The Jerks
Punk77 says….The Jerks produced a bone fide 24 carat B punk classic with their single Get Your Woofin Dog Off Me / Hold My Hand (1978 Underground Records). Stupid lyrics (originally entitled ‘Get Your Fucking Dog Off Me‘) yet a great tune and Iggy’s Be Your Dog Thrown in for good measure at the end. B sides not bad either. Melodic punk. Overground Records are pushing it saying they could have been bigger. Virtually none of the late seventies punk bands made it any further because they neither had a strong enough fan base nor, if you removed the punk from them, had too much to separate them from any other band to survive the eighties and The Jerks were no different.
They did at least have a few good singles that ebbed and flowed as punk mutated and that’s enough to ensure their place in punk history and bootleg compilations! Excellent tracks include Back to Berlin, Cool and You’re Not Worth it. All these and more collected by Overground on their Jerk Off compilation. A fine band.
Overground Records say: Having witnessed the 1976 ‘Anarchy In The UK’ tour, five teenagers from West Yorkshire met in a dilapidated garage and plugged in to create their own blend of noise, attitude and disturbance. This garage produced Yorkshire’s most successful punk band who outsold Abba in that part of the world and entered the top 100 with their debut single ‘Get Your Woofin Dog Off Me’. To this day it remains one of the fastest records ever recorded.
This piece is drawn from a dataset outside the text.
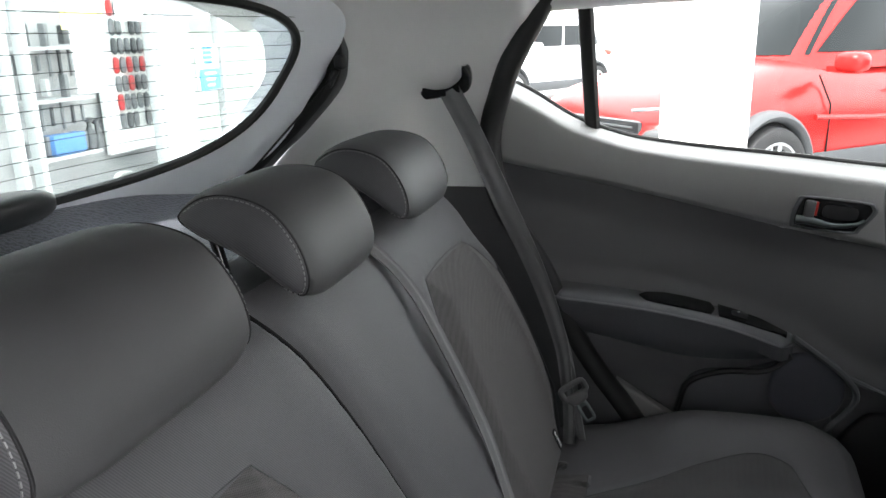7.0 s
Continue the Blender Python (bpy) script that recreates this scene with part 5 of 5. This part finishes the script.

The success of the single ensured gigs were plentiful and tours followed with Penetration, Generation X , The Adverts and Sham 69.
Their increasing profile brought them to the attention of Lightning Records who promptly signed them while the major labels deliberated. This deal saw the release of their second single Cool in 1978.
Lightning developed into Laser under the wing of Warner Brothers. The band relocated to London and recorded their third and final single ‘Come Back Bogart’ in January 1980. Despite good reviews and radio play it flopped and the band called it a day.
The Jerks exemplified British Punk rock: raw urgent, fast and provocative. A strong visual image and no shortage of potential hit songs. With more vigorous marketing a larger slice of luck, the ending could have been a lot different.
Abridged from Overground Records press release for the new Jerks Cd ‘We Hate You’ – Live at The Vortex, Marquee and Leeds.